Look. It’s one motor.

Duh.

The motor leads aren’t very long, so the upper half of the bug is tucked under the front end of the lower half of the bug in this pic.

When the motor is turning “forward” and the white gear at the top of this picture (right-side legs) is moving with its upper teeth going forward, the coil spring at the center is being turned in the direction that makes it “unwind” and expand in length. This forces the cam at the bottom of this picture (left-side legs) to turn with.

When the white gear at the top is moving with its upper teeth going backward, the coil spring is being turned in the direction that winds it tighter, making it contract. This releases pressure against the bottom cam and causes the spring to slip against it instead of forcing the cam to turn.

What Next?

So now I don’t know what to do with this dumb bug.

  • Be a good little consumer and let it wander around my desk until its batteries die or it falls off and gets crushed. Not my style.
  • Mod it for two motors somehow — stick another motor in (hard!) or buy another bug, rip the left legs off both of them, glue their left sides together, and have a double-wide bug with two motors. But that’d require another $10 bug, and one $10 was the max I’d spend for a two-motor bug.
  • Figure out something else cool to do with it. Dunno what.

OR

  • Give it a smarter behavioral system that, within the capabilities of its lameness, emulates a two-motor bug.

The last one is actually kind of intriguing.

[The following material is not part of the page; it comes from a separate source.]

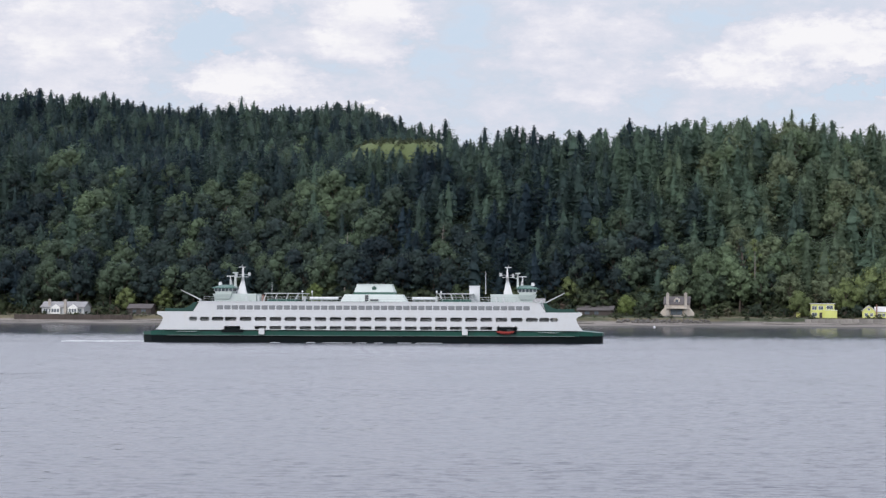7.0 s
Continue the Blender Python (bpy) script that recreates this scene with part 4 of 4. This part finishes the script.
    for sx in (-1, 1):
        bm = bmesh.new()
        bm_prism(bm, [(sx * 36.9, 6.61), (sx * 38.3, 6.61), (sx * 37.0, 8.62), (sx * 36.9, 8.62)], -11.9, 11.9)
        cf = part("cabin_front", bm, M["white"], F)
        for k in range(9):
            bm = bmesh.new()
            yy = -10.6 + k * 2.65
            bm_prism(bm, [(sx * 38.02, 7.1), (sx * 38.06, 7.1), (sx * 37.40, 8.1), (sx * 37.36, 8.1)], yy - 1.0, yy + 1.0)
            part("pane", bm, M["glass"], cf)
    # roof rails
    for s in (-1, 1):
        bm = bmesh.new()
        for x in np.arange(-36, 36.1, 2.0):
            bm_box(bm, x - 0.03, x + 0.03, s * 11.6 - 0.03, s * 11.6 + 0.03, 8.83, 9.75)
        for z in (9.25, 9.75):
            bm_box(bm, -36, 36, s * 11.6 - 0.025, s * 11.6 + 0.025, z, z + 0.05)
        part("roof_rail", bm, M["grey"], F)

    # funnel
    bm = bmesh.new()
    bm_frustum(bm, (-7.1, 7.1, -4.5, 4.5), (-6.2, 6.2, -4.0, 4.0), 8.83, 10.35)
    fh = part("funnel_house", bm, M["mint"], F, "pale mint funnel casing")
    boxpart("casing_door", M["dark"], fh, -1.75, -1.0, -4.52, -4.1, 8.9, 10.2)
    boxpart("casing_vent", M["dark"], fh, -0.6, 1.2, -4.58, -4.2, 8.95, 9.35)
    bm = bmesh.new()
    bm_frustum(bm, (-4.4, 4.7, -3.4, 3.4), (-4.25, 4.55, -3.3, 3.3), 10.352, 10.85)
    part("funnel_band", bm, M["green"], F, "green funnel band")
    bm = bmesh.new()
    bm_frustum(bm, (-4.25, 4.55, -3.3, 3.3), (-3.6, 3.9, -2.9, 2.9), 10.852, 12.45)
    bm_frustum(bm, (-3.7, 4.0, -3.0, 3.0), (-3.7, 4.0, -3.0, 3.0), 12.452, 12.62)
    fu = part("funnel", bm, M["mint"], F, "pale mint tapered funnel")
    bm = bmesh.new()
    bm_tube(bm, (0.15, -3.22, 11.62), (0.15, -3.02, 11.66), 0.5, 0.5, 16)
    part("emblem", bm, M["deck"], fu, "round green emblem")
    for ex in (-1.5, 0.2, 1.9):
        part("exhaust_pipe", shape(bm_tube, (ex, 0, 12.4), (ex, 0, 12.95), 0.35, 0.35, 10), M["black"], fu)

    # life rafts in racks
    for s in (-1, 1):
        for rx in (-12.1, -9.8, 10.3, 12.7):
            rf = part("life_raft", shape(bm_tube, (rx - 1.0, s * 9.6, 9.42), (rx + 1.0, s * 9.6, 9.42), 0.33, 0.33, 12), M["white"], F, "white life raft canister")
            bm = bmesh.new()
            for q in (-0.6, 0.6):
                bm_box(bm, rx + q - 0.06, rx + q + 0.06, s * 9.6 - 0.4, s * 9.6 + 0.4, 8.83, 9.1)
            part("raft_cradle", bm, M["grey"], rf)

    # shelters, houses and masts at each end
    for sx in (-1, 1):
        hx = -32.8 if sx < 0 else 33.4
        # deck house below the wheelhouse
        bm = bmesh.new()
        xa, xb = sorted((sx * 25.5, sx * 34.6))
        bm_box(bm, xa, xb, -4.6, 4.6, 8.83, 10.45)
        part("deck_house", bm, M["mint"], F, "pale mint deck house")
        bm = bmesh.new()
        bm_frustum(bm, (hx - 1.7, hx + 1.7, -3.2, 3.2), (hx - 1.95, hx + 1.95, -3.3, 3.3), 10.452, 10.95)
        wh = part("wheelhouse", bm, M["mint"], F, "pale mint wheelhouse")
        bm = bmesh.new()
        bm_frustum(bm, (hx - 1.9, hx + 1.9, -3.2, 3.2), (hx - 2.05, hx + 2.05, -3.4, 3.4), 10.952, 11.60)
        part("wheelhouse_glazing", bm, M["glass"], wh, "dark wheelhouse windows")
        post = to_mesh("window_post", shape(bm_box, -0.06, 0.06, -0.06, 0.06, 10.95, 11.61), M["white"])
        for k in range(6):
            for yy in (-3.38, 3.38):
                o = new("window_post", post)
                o.location = (hx - 2.0 + k * 0.8, yy, 0)
                o.parent = wh
        bm = bmesh.new()
        bm_frustum(bm, (hx - 2.5, hx + 2.5, -4.0, 4.0), (hx - 2.4, hx + 2.4, -3.9, 3.9), 11.612, 11.78)
        bm_frustum(bm, (hx - 2.4, hx + 2.4, -3.9, 3.9), (hx - 1.1 - sx * 0.5, hx + 1.1 - sx * 0.5, -2.0, 2.0), 11.782, 12.4)
        part("wheelhouse_roof", bm, M["green"], wh, "green wheelhouse roof")
        # wing deck
        part("bridge_wing", shape(bm_frustum, (hx - 1.5, hx + 1.5, -4.9, 4.9), (hx - 2.1, hx + 2.1, -5.3, 5.3), 9.3, 10.4), M["mint"], F, "pale flared bridge wing")
        part("radome", shape(bm_tube, (hx + sx * 1.2, 0, 12.3), (hx + sx * 1.2, 0, 13.0), 0.45, 0.3, 10), M["white"], wh)
        bm = bmesh.new()
        bm_tube(bm, (hx - sx * 1.0, -0.5, 12.2), (hx - sx * 1.0, 0, 14.2), 0.12, 0.08, 6)
        bm_tube(bm, (hx - sx * 1.0, 0.5, 12.2), (hx - sx * 1.0, 0, 14.2), 0.12, 0.08, 6)
        bm_tube(bm, (hx - sx * 1.4, 0, 12.2), (hx - sx * 1.0, 0, 14.2), 0.12, 0.08, 6)
        bm_box(bm, hx - sx * 1.0 - 0.8, hx - sx * 1.0 + 0.8, -0.1, 0.1, 14.2, 14.4)
        part("radar_stand", bm, M["white"], F, "white radar stand")
        bm = bmesh.new()
        qx = hx - sx * 2.1
        bm_frustum(bm, (qx - 0.28, qx + 0.28, -0.25, 0.25), (qx - 0.16, qx + 0.16, -0.15, 0.15), 12.0, 14.9)
        bm_box(bm, qx - 0.5, qx + 0.5, -0.9, 0.9, 14.902, 15.15)
        bm_tube(bm, (qx, 0, 13.9), (qx - sx * 1.1, 0, 14.1), 0.08, 0.06, 6)
        part("radar_post", bm, M["mint"], F, "pale radar post with a scanner bar")
        # raked mast
        mx = 29.2 * sx
        bm = bmesh.new()
        bm_frustum(bm, (mx - 1.0, mx + 1.0, -0.8, 0.8), (mx - 0.32 - sx * 0.15, mx + 0.32 - sx * 0.15, -0.3, 0.3), 10.452, 13.3)
        bm_frustum(bm, (mx - 0.3 - sx * 0.15, mx + 0.3 - sx * 0.15, -0.3, 0.3), (mx - 0.12 - sx * 0.2, mx + 0.12 - sx * 0.2, -0.12, 0.12), 13.302, 16.2)
        part("mast", bm, M["white"], F, "white raked mast")
        bm = bmesh.new()
        bm_box(bm, mx - 0.75, mx + 0.75, -0.15, 0.15, 16.2, 16.4)
        bm_box(bm, mx - 1.3, mx + 1.3, -1.6, 1.6, 14.1, 14.2)
        bm_tube(bm, (mx + sx * 1.1, -1.2, 14.2), (mx + sx * 1.1, -1.2, 14.9), 0.28, 0.2, 8)
        bm_tube(bm, (mx - sx * 1.6, 0, 14.4), (mx - sx * 1.6, 0, 15.1), 0.3, 0.3, 8)
        bm_box(bm, mx - 1.7, mx + 1.7, -0.05, 0.05, 14.6, 14.68)
        bm_tube(bm, (mx, 0, 16.4), (mx, 0, 17.0), 0.05, 0.03, 6)
        part("mast_fittings", bm, M["grey"], F)
        part("yard", shape(bm_tube, (mx, -2.4, 15.2), (mx, 2.4, 15.2), 0.05, 0.05, 6), M["grey"], F)
        # sun shelter with sloped posts
        cx = (-19.0 if sx < 0 else 18.3)
        bm = bmesh.new()
        bm_box(bm, cx - 4.0, cx + 3.6, -9.5, 9.5, 10.45, 10.60)
        part("shelter_roof", bm, M["white"], F, "flat shelter roof")
        for yy in (-9.2, 9.2):
            for q in (-3.6, -1.2, 1.2, 3.2):
                part("shelter_post", shape(bm_tube, (cx + q + 0.6 * sx, yy, 8.82), (cx + q, yy, 10.46), 0.11, 0.11, 6), M["white"], F)
            boxpart("shelter_bench", M["green"], F, cx - 3.4, cx + 3.2, yy - 0.3, yy + 0.3, 8.83, 9.35)
            lp = part("deck_lamp_post", shape(bm_tube, (cx - sx * 4.2, yy, 8.83), (cx - sx * 4.2, yy, 11.0), 0.07, 0.05, 6), M["white"], F)
            part("lamp_head", shape(bm_tube, (cx - sx * 4.2, yy, 10.75), (cx - sx * 4.2, yy, 11.2), 0.22, 0.16, 8), M["white"], lp)
        # gangway booms over the end decks
        if sx < 0:
            part("boom", shape(bm_tube, (-37.0, -8.5, 9.0), (-41.6, -8.5, 11.2), 0.16, 0.09, 6), M["grey"], F, "grey boom")
        else:
            part("boom", shape(bm_tube, (38.2, -8.5, 8.6), (42.4, -8.5, 10.7), 0.16, 0.09, 6), M["grey"], F, "grey boom")
        part("boom_post", shape(bm_tube, (sx * 37.4, -8.5, 6.6), (sx * 37.4, -8.5, 9.2), 0.2, 0.16, 8), M["grey"], F)
    # white ventilator box and whip aerial
    boxpart("ventilator", M["white"], F, 20.9, 23.1, -4.5, -1.5, 8.83, 12.1, "tall white ventilator box")
    boxpart("ventilator_cap", M["white"], F, 20.8, 23.2, -4.6, -1.4, 12.102, 12.3)
    part("aerial", shape(bm_tube, (24.4, -3, 10.45), (24.4, -3, 15.3), 0.09, 0.04, 6), M["white"], F, "white whip aerial")
    part("aerial", shape(bm_tube, (-23.0, 3, 8.83), (-23.0, 3, 13.0), 0.06, 0.03, 6), M["grey"], F)
    for qx in (-27, -24.4, -14.5, 26.8, 28.4, 14.0):
        part("deck_vent", shape(bm_tube, (qx, -8.0, 8.83), (qx, -8.0, 9.9), 0.25, 0.3, 8), M["white"], F)
    # rescue boat
    bm = bmesh.new()
    pts = []
    for z, hw, hl in ((1.95, 0.3, 1.3), (2.22, 0.6, 1.85), (2.52, 0.65, 2.0)):
        pts.append([bm.verts.new((29.7 + hl * math.cos(k * math.tau / 14), -12.75 + hw * math.sin(k * math.tau / 14), z + (0.12 if abs(math.cos(k * math.tau / 14)) > 0.9 else 0))) for k in range(14)])
    for a, b in zip(pts, pts[1:]):
        for k in range(14):
            bm.faces.new((a[k], a[(k + 1) % 14], b[(k + 1) % 14], b[k]))
    bm.faces.new(pts[0][::-1]), bm.faces.new(pts[-1])
    bmp = bmesh.new()
    bm_prism(bmp, [(27.9, 2.0), (32.0, 2.0), (32.0, 2.9), (31.2, 3.0), (30.9, 3.3), (28.2, 3.3), (27.9, 3.0)], -12.42, -12.1)
    part("boat_bay", bmp, M["hull"], F, "dark boat bay")
    rb = part("rescue_boat", bm, M["red"], F, "orange red rescue boat")
    boxpart("console", M["black"], rb, 30.0, 30.8, -13.1, -12.4, 2.53, 3.05)
    boxpart("outboard_motor", M["black"], rb, 31.05, 31.4, -12.95, -12.5, 2.1, 2.9)
    bm = bmesh.new()
    for q in (28.2, 31.9):
        bm_tube(bm, (q, -11.9, 3.5), (q, -12.9, 3.75), 0.07, 0.07, 6)
        bm_tube(bm, (q, -12.9, 3.75), (q, -12.8, 3.0), 0.03, 0.03, 6)
    part("boat_davit", bm, M["hull"], F)
    # the sides stand a little inside the hull's length
    sides = {"side_plating", "end_bulwark", "cabin_wall", "gangway_box", "boat_platform", "boat_recess", "name_board", "promenade_rail", "stair_screen", "gallery_rail", "roof_deck",
             "roof_surface", "cabin_front", "roof_rail", "passenger_deck", "car_deck", "rescue_boat", "boat_bay", "boat_davit", "life_raft", "boom", "boom_post"}
    fit_in = Matrix.Translation((-0.3, 0, 0)) @ Matrix.Diagonal((0.984, 1, 1, 1))
    done = set()
    for o in F.children:
        if o.name.split(".")[0] not in sides:
            continue
        for q in (o, *o.children):
            if q.location.length > 0:
                q.location = fit_in @ q.location
            elif q.data.name not in done:
                done.add(q.data.name)
                q.data.transform(fit_in)
    return F


ferry = build_ferry()


def build_wake():
    """Thin foam astern and along the side, lying on the water and going with the ferry."""
    r = random.Random(9)
    bm = bmesh.new()

    def fleck(x, y, a, b):
        ring = []
        for k in range(7):
            g = k * math.tau / 7
            ring.append((x + a * math.cos(g) * r.uniform(0.6, 1.2), y + b * math.sin(g) * r.uniform(0.6, 1.2)))
        top = [bm.verts.new((p, q, 0.07)) for p, q in ring]
        low = [bm.verts.new((p, q, -0.05)) for p, q in ring]
        bm.faces.new(top)
        for k in range(7):
            j = (k + 1) % 7
            bm.faces.new((low[k], low[j], top[j], top[k]))

    for i in range(120):
        f = r.random() ** 0.8
        fleck(-49.5 - 18 * f, r.gauss(-4.0 - 2.0 * f, 0.9 + 0.8 * f), r.uniform(0.3, 1.1) * (1.1 - 0.6 * f), r.uniform(0.5, 1.4) * (1 - 0.7 * f))
    for i in range(12):
        x = r.choice((r.gauss(10, 4), r.gauss(-12, 6)))
        fleck(x, -12.6 - abs(r.gauss(0.5, 0.4)), r.uniform(0.6, 1.8), r.uniform(0.06, 0.14))
    return tagged(part("wake_foam", bm, M["foam"]), "thin white foam trailing from the ferry hull", "foam", kind="stuff")


wake = build_wake()

# ---- what moves ----
def motions():
    for ob in (ferry, wake):
        rows = []
        for k in range(5):
            t = 3.0 * k
            rows.append((t, pose(-39.8 - 1.50 * t, 452.0 - 0.60 * t, 0.0, 0, 0, 6.5)))
        walk(ob, rows)


motions()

Right now, when it hits an obstacle, it backs up enough to do about 90° of clockwise turn, regardless of which antenna made contact. So “reprogram” (rewire) the bug to discern which antenna was hit and turn 90° CW or 270° CW accordingly. Because it rotates about its left legs rather than its center, 270° CW is not the same as 90° CCW would be, but it’s as close as we can get.

With a tiny microcontroller on board, it could get more sophisticated yet, turning at other angles, and even doing quick reverses during normal forward travel in order to move in forward curves.

Thoughts?

8 Responses to “Disappointing Robo-Bug”

  1. I’d lean toward the latter – adding a microcontroller and hacking it to behave a little more intelligently.

  2. Matt says:

    Radio Shack fooled me several times as a kid. There was Armitron, a RS rebrand of a Tomy toy.. a fully articulable “robot” arm that ran on a single hobby motor and a masterwork of a transmission. I also had a “Robot Banker” that resembled an industrial robot arm and ran through a very convincing sequence of apparently multi-motored motions, again on a single motor. The first time I saw a description of an automaton, I immediately recognized what I had, but it wasn’t until later that I truly appreciated the cleverness of the engineers who created these things.

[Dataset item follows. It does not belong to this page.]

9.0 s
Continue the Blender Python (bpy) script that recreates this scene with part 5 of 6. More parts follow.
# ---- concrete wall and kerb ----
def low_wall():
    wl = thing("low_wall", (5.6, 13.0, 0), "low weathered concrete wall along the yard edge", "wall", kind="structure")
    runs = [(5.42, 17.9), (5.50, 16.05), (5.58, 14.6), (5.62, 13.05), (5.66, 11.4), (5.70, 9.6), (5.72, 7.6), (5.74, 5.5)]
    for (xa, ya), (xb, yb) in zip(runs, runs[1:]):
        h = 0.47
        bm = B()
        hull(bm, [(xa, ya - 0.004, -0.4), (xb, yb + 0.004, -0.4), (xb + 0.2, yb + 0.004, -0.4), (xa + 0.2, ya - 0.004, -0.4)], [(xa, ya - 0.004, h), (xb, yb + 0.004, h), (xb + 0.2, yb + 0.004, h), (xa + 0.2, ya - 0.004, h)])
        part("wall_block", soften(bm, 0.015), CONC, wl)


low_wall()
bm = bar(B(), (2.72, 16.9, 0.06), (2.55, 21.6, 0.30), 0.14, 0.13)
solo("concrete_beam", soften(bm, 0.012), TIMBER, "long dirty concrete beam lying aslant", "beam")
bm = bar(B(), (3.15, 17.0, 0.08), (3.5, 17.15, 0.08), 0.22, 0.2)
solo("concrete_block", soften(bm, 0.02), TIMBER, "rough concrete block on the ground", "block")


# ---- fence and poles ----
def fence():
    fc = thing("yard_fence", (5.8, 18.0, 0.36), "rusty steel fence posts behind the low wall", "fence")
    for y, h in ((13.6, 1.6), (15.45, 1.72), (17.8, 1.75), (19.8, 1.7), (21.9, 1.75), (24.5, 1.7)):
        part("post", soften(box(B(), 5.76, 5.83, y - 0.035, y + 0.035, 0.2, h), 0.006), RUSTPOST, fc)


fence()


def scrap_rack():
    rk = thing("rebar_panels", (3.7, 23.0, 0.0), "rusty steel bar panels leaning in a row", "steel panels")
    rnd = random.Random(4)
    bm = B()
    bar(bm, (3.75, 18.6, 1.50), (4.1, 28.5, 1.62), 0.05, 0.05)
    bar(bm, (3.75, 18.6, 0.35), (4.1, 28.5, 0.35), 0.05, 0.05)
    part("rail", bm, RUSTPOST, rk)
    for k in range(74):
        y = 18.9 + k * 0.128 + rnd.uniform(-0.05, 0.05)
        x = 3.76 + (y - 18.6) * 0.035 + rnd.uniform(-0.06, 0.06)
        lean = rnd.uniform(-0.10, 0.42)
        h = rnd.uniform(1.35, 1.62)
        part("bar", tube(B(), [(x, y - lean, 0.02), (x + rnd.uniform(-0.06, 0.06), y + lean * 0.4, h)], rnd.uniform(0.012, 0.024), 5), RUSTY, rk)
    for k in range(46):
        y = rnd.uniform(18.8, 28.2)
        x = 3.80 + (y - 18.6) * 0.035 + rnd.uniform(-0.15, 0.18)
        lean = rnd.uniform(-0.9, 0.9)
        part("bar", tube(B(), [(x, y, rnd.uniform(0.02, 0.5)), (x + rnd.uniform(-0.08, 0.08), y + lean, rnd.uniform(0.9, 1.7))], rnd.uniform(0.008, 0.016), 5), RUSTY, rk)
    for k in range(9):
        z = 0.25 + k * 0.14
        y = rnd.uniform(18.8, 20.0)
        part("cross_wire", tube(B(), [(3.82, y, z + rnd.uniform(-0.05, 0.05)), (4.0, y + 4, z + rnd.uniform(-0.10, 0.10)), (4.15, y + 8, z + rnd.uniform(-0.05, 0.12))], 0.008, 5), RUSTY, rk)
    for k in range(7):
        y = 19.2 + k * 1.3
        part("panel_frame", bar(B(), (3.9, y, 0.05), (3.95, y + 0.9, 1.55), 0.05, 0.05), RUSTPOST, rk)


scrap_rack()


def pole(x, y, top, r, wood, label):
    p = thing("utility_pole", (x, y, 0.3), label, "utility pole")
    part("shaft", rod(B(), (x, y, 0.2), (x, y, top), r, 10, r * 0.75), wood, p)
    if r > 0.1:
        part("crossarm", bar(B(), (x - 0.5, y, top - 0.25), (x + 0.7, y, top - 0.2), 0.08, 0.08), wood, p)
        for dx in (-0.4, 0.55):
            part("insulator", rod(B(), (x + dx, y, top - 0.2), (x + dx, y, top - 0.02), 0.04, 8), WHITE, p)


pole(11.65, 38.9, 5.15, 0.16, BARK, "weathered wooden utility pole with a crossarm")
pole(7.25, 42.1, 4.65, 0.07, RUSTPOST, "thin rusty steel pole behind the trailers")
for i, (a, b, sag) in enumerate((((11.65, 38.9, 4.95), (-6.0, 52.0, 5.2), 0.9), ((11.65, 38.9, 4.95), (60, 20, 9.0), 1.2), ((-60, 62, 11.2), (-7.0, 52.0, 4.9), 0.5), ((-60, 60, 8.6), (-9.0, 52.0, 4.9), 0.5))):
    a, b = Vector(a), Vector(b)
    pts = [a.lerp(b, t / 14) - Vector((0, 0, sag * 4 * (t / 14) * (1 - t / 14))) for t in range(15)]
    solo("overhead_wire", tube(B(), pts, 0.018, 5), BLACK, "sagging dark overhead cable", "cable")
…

    As for the bug, it might make an interesting BEAM subject, though mechanical efficiency is clearly a weak point.

  3. Neil A Benson says:

    25 or so years ago, RS had a robotic arm. It had up/down; rotate CW/CCW; clasp; an elbow; and a wrist that could also rotate. It also had exactly one motor!! I was, and still am, in awe of the designer(s) who conceived of the gear-trains!

    the_captn

  4. Keith Neufeld says:

    Matt, Neil, you hit on a good point when you reference the amazing engineering that went into making some of these things run off a single motor, and I thought about expressing appreciation for that in my post.

    Heck, I can’t even visualize the behavior of the connecting rods in this bug; I have to trace it out step by step, waving my hands in the air and looking daft. I remember bump-and-back cars from my childhood with a single front wheel whose axle had one end mounted on a pivot and one end loose, so the idler wheel would swing from straight to turning when the car backed up. Whoever first thought that up was, in my opinion, a genius.

    I never had a Furby, but I vaguely remember that robotics hackers were sorely disappointed when they opened it up and found far fewer motors than they expected. I think the whole thing ran off a single motor and an astonishingly clever set of cams. That meant that programming new behaviors into it relied on running the motor back and forth through a particular range of motion to trigger the cam back and forth, rather than individually controlling separate motors as they had hoped.

  5. Thomas says:

    I was wondering if there was a way to hack or modify it to make it aware of edges. That one feature would make it a much better product in my opinion. As is it is a glorified 1 function RC toy that uses clapping instead of a remote to make to go back and to the left (or right which ever).

    I am not skill with the electronics, but that one feature (cliff avoidance) would be good.

  6. Keith Neufeld says:

    Thomas, it should be fairly easy to add a down-facing optoreflector for cliff avoidance. If you have in mind simply keeping the current back-and-left behavior, you could probably add a tiny daughterboard and wire it in parallel with the existing whiskers. If you’re thinking of building a new board entirely to house a microcontroller, it’d be even easier to integrate.

  7. Joel Grant says:

    I wish that I had seen this website BEFORE buying one of these. I had left robotics for about two years to pursue astronomy. I would occasionaly glance at SERVO magazine when Night sky or ASTRONOMY were not available. When I saw the ad for the Hexbug (and @ $10.) I thought” Hey…maybe I should get back into robotics!). I think I hear one of telescopes calling me.

  8. Tony D. says:

    The only thing I wanted to do with mine was to locate low current pulses on the PCB that I could use to trigger AMT LEDS. These firing under the plastic “wings” would make it more interesting on my office floor after dark. Too much work is my excuse for not having pursued it, yet.